By going to journalism students, WPIX theoretically adds a layer of protection against being duped. Many news organizations encourage contributions from "citizen journalists" with the proliferation of cheap cameras, and amateur video has been used to illustrate events like the U.S. Airways flight that landed in the Hudson River. The threat of doctored video is always there if you don't know the source.

Joseph Angotti, a former NBC News executive who's now a journalism instructor at Monmouth College, said he's aware of other programs across the country where student contributions are solicited.

"It's kind of the future," he said. "As a professor I think it's a grand idea because it's giving opportunities to students that they wouldn't have had before. But I'm not so sure if I were the executive producer of the nightly news that I'd want to be relying so much on students to do it for me."

These programs might also be worrisome for professional journalists in the context of what has happened overseas.

TV networks have sharply cut back on international staffing, relying on video news services to provide pictures and less on reporters on the ground. CBS News, for example, is left now with a nominal presence in Tel Aviv and Moscow. More often, international stories are read by anchors over video.

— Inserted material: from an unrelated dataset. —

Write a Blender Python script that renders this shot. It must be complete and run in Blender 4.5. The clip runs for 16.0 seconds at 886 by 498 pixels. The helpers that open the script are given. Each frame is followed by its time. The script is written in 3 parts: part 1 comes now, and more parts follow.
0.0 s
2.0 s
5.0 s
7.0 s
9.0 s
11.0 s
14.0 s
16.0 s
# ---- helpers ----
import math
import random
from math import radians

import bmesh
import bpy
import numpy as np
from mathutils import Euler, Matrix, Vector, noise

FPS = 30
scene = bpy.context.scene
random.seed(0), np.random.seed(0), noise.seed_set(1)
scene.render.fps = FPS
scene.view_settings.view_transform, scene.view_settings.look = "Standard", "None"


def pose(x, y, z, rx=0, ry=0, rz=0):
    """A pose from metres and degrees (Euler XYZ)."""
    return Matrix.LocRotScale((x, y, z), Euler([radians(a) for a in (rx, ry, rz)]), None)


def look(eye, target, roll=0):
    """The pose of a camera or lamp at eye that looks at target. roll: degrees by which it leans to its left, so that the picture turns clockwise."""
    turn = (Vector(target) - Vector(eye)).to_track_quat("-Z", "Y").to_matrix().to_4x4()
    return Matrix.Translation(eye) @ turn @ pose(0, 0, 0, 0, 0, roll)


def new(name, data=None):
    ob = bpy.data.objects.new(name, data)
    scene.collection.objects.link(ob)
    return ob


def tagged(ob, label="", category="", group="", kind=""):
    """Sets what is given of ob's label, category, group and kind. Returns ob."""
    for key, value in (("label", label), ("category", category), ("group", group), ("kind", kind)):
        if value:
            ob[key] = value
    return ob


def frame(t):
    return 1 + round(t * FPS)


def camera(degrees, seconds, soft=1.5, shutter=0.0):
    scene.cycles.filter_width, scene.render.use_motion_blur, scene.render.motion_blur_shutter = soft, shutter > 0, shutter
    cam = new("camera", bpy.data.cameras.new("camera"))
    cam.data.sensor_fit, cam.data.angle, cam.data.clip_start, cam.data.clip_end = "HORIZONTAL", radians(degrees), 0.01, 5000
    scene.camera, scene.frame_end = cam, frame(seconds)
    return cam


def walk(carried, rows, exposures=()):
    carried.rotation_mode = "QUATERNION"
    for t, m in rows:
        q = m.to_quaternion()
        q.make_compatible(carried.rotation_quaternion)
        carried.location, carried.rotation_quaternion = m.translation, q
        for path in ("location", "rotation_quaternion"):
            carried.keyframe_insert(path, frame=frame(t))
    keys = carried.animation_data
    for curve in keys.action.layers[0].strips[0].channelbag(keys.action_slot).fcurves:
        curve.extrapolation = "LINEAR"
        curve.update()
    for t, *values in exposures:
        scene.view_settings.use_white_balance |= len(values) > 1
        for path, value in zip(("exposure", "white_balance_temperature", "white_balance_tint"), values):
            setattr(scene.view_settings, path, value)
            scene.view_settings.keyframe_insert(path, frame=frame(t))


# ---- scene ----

Could this be the future for local TV stations? As the economy has soured, the biggest trend there has been the shedding of expensive talent contracts, and actual newscasts may be next.

On a national level, ABC News last fall began a partnership with Arizona State, Syracuse, Florida, North Carolina and Texas universities to set up news bureaus where students can be trained and contribute content. They've already done a lot of work online, and student contributions were used for "Good Morning America" stories on innovative ways students are cheating and how the economy is affecting colleges.

This month ABC expanded it with a "roving reporter" initiative online, allowing college students anywhere to pitch and potentially do stories under the network's guidance.

Jim Joyce, sector vice president for NABET-CWA, which represents 10,000 broadcast technicians, camera operators, reporters and producers, said the union negotiated terms with ABC on its program and supports the attempt to interest young people in news.

But he's worried about the student journalism efforts at a local level eventually costing jobs. Viewers should be concerned about people "who are less than qualified journalists" gathering news and making editorial decisions, he said.

No staff cutbacks are planned at WPIX, Scott said. The student journalists are considered strictly supplemental, she said.